— BEGIN DATASET EXCERPT —

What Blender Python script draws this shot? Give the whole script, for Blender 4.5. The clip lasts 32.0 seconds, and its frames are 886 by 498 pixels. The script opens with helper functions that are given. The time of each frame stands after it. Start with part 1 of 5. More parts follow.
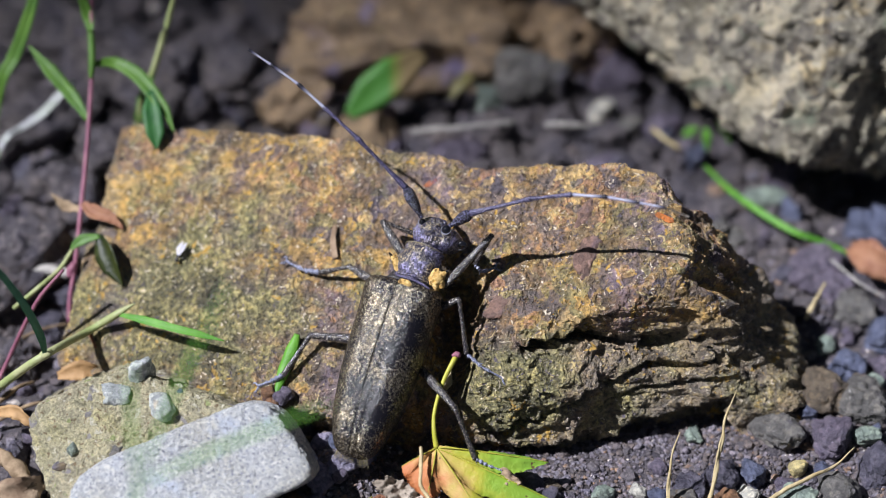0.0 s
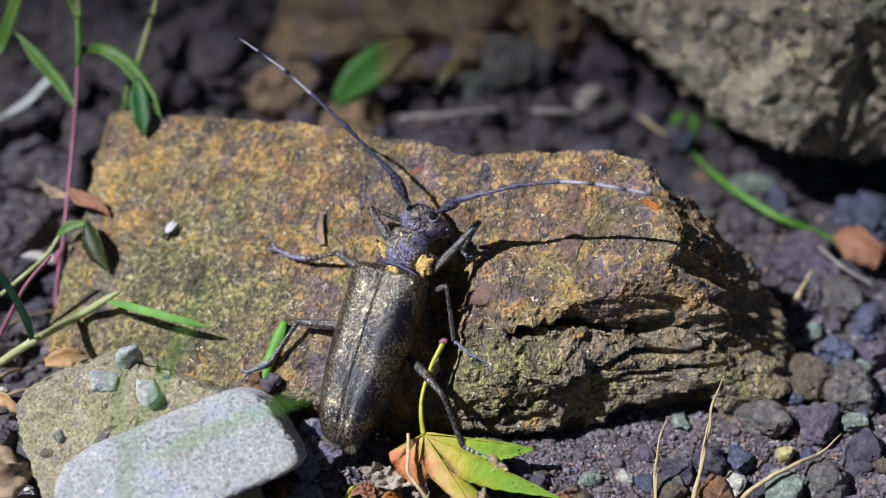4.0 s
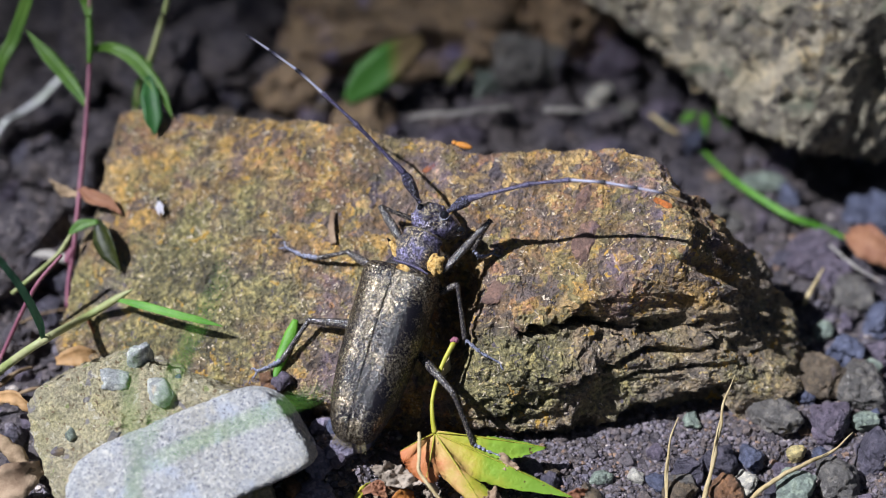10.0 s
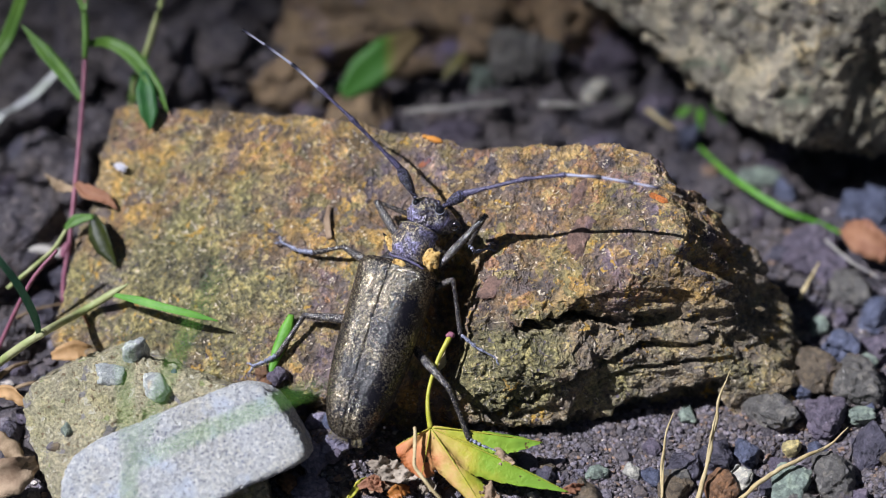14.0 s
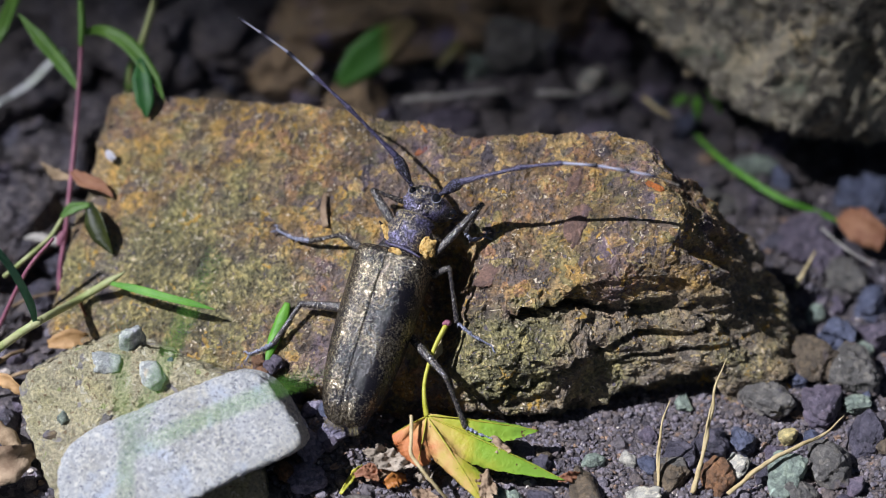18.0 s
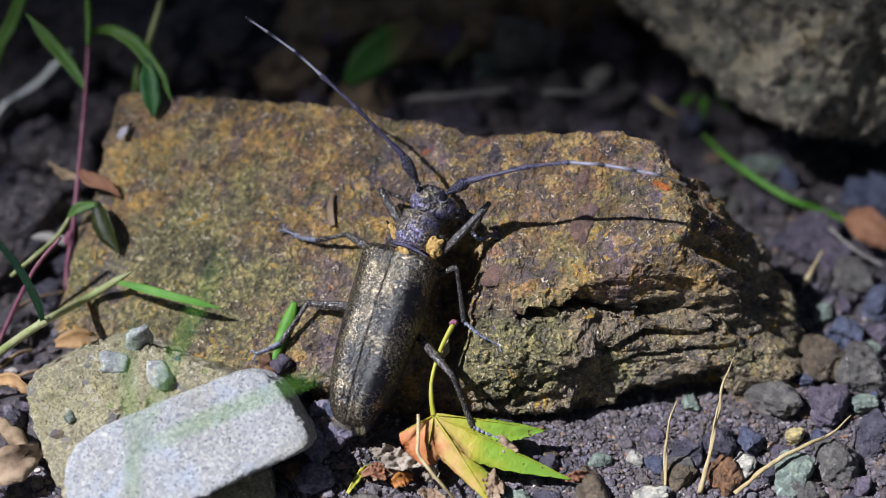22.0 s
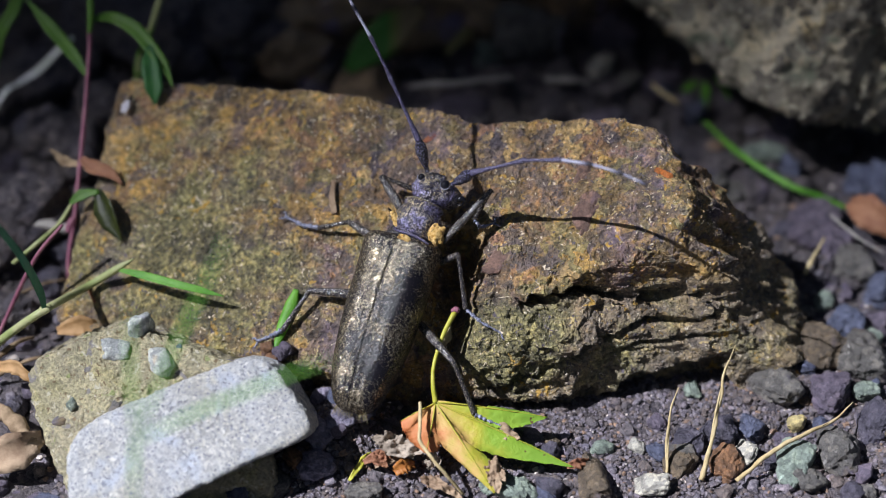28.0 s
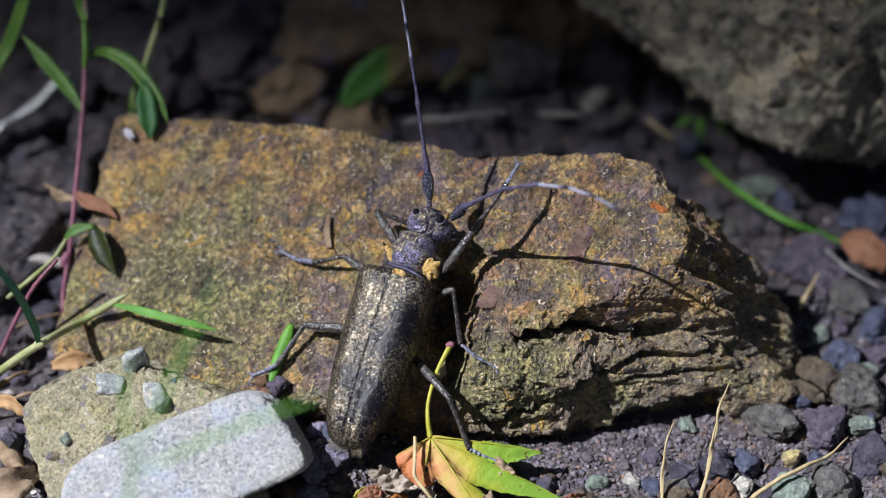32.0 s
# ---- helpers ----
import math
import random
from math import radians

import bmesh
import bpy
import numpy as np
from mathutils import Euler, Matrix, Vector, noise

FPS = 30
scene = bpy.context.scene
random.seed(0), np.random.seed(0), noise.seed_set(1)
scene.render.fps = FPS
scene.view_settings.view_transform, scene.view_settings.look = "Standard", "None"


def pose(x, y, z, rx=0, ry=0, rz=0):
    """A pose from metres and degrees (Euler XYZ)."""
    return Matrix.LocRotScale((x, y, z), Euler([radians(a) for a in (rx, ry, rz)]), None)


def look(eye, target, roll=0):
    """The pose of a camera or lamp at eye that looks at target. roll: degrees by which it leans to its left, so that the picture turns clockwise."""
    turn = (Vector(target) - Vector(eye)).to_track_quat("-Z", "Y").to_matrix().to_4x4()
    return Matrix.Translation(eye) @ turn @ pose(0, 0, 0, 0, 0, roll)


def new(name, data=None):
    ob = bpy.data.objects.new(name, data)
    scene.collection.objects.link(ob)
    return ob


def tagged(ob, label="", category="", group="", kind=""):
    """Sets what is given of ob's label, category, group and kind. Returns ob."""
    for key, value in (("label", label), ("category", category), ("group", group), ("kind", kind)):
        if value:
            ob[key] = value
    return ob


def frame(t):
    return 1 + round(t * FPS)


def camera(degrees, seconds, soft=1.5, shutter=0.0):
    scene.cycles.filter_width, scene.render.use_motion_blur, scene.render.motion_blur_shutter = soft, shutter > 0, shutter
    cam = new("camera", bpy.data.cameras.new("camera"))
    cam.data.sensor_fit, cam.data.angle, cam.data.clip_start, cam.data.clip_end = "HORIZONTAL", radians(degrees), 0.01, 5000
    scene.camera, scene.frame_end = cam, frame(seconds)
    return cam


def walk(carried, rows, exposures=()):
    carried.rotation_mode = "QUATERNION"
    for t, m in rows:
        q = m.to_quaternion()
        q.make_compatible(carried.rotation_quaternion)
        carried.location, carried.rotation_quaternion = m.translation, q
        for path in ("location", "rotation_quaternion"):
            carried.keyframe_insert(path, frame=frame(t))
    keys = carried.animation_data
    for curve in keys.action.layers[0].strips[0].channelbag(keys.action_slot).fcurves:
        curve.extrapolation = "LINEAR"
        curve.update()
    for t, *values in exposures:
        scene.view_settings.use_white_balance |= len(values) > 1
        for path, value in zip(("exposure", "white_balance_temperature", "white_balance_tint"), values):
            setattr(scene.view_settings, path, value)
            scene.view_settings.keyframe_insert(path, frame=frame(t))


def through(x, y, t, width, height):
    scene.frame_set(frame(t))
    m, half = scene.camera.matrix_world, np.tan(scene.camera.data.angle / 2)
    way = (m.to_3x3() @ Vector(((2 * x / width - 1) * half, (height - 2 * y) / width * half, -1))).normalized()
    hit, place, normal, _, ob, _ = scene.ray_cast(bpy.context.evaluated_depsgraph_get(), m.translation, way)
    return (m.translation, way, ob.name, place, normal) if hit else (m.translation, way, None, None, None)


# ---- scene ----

— END DATASET EXCERPT —

→ **WRITTEN EXERCISE**: Images should not appear in the copy; retype the listing above exactly.

→ **TASK RESPONSE**:
What Blender Python script draws this shot? Give the whole script, for Blender 4.5. The clip lasts 32.0 seconds, and its frames are 886 by 498 pixels. The script opens with helper functions that are given. The time of each frame stands after it. Start with part 1 of 5. More parts follow.
0.0 s
4.0 s
10.0 s
14.0 s
18.0 s
22.0 s
28.0 s
32.0 s
# ---- helpers ----
import math
import random
from math import radians

import bmesh
import bpy
import numpy as np
from mathutils import Euler, Matrix, Vector, noise

FPS = 30
scene = bpy.context.scene
random.seed(0), np.random.seed(0), noise.seed_set(1)
scene.render.fps = FPS
scene.view_settings.view_transform, scene.view_settings.look = "Standard", "None"


def pose(x, y, z, rx=0, ry=0, rz=0):
    """A pose from metres and degrees (Euler XYZ)."""
    return Matrix.LocRotScale((x, y, z), Euler([radians(a) for a in (rx, ry, rz)]), None)


def look(eye, target, roll=0):
    """The pose of a camera or lamp at eye that looks at target. roll: degrees by which it leans to its left, so that the picture turns clockwise."""
    turn = (Vector(target) - Vector(eye)).to_track_quat("-Z", "Y").to_matrix().to_4x4()
    return Matrix.Translation(eye) @ turn @ pose(0, 0, 0, 0, 0, roll)


def new(name, data=None):
    ob = bpy.data.objects.new(name, data)
    scene.collection.objects.link(ob)
    return ob


def tagged(ob, label="", category="", group="", kind=""):
    """Sets what is given of ob's label, category, group and kind. Returns ob."""
    for key, value in (("label", label), ("category", category), ("group", group), ("kind", kind)):
        if value:
            ob[key] = value
    return ob


def frame(t):
    return 1 + round(t * FPS)


def camera(degrees, seconds, soft=1.5, shutter=0.0):
    scene.cycles.filter_width, scene.render.use_motion_blur, scene.render.motion_blur_shutter = soft, shutter > 0, shutter
    cam = new("camera", bpy.data.cameras.new("camera"))
    cam.data.sensor_fit, cam.data.angle, cam.data.clip_start, cam.data.clip_end = "HORIZONTAL", radians(degrees), 0.01, 5000
    scene.camera, scene.frame_end = cam, frame(seconds)
    return cam


def walk(carried, rows, exposures=()):
    carried.rotation_mode = "QUATERNION"
    for t, m in rows:
        q = m.to_quaternion()
        q.make_compatible(carried.rotation_quaternion)
        carried.location, carried.rotation_quaternion = m.translation, q
        for path in ("location", "rotation_quaternion"):
            carried.keyframe_insert(path, frame=frame(t))
    keys = carried.animation_data
    for curve in keys.action.layers[0].strips[0].channelbag(keys.action_slot).fcurves:
        curve.extrapolation = "LINEAR"
        curve.update()
    for t, *values in exposures:
        scene.view_settings.use_white_balance |= len(values) > 1
        for path, value in zip(("exposure", "white_balance_temperature", "white_balance_tint"), values):
            setattr(scene.view_settings, path, value)
            scene.view_settings.keyframe_insert(path, frame=frame(t))


def through(x, y, t, width, height):
    scene.frame_set(frame(t))
    m, half = scene.camera.matrix_world, np.tan(scene.camera.data.angle / 2)
    way = (m.to_3x3() @ Vector(((2 * x / width - 1) * half, (height - 2 * y) / width * half, -1))).normalized()
    hit, place, normal, _, ob, _ = scene.ray_cast(bpy.context.evaluated_depsgraph_get(), m.translation, way)
    return (m.translation, way, ob.name, place, normal) if hit else (m.translation, way, None, None, None)


# ---- scene ----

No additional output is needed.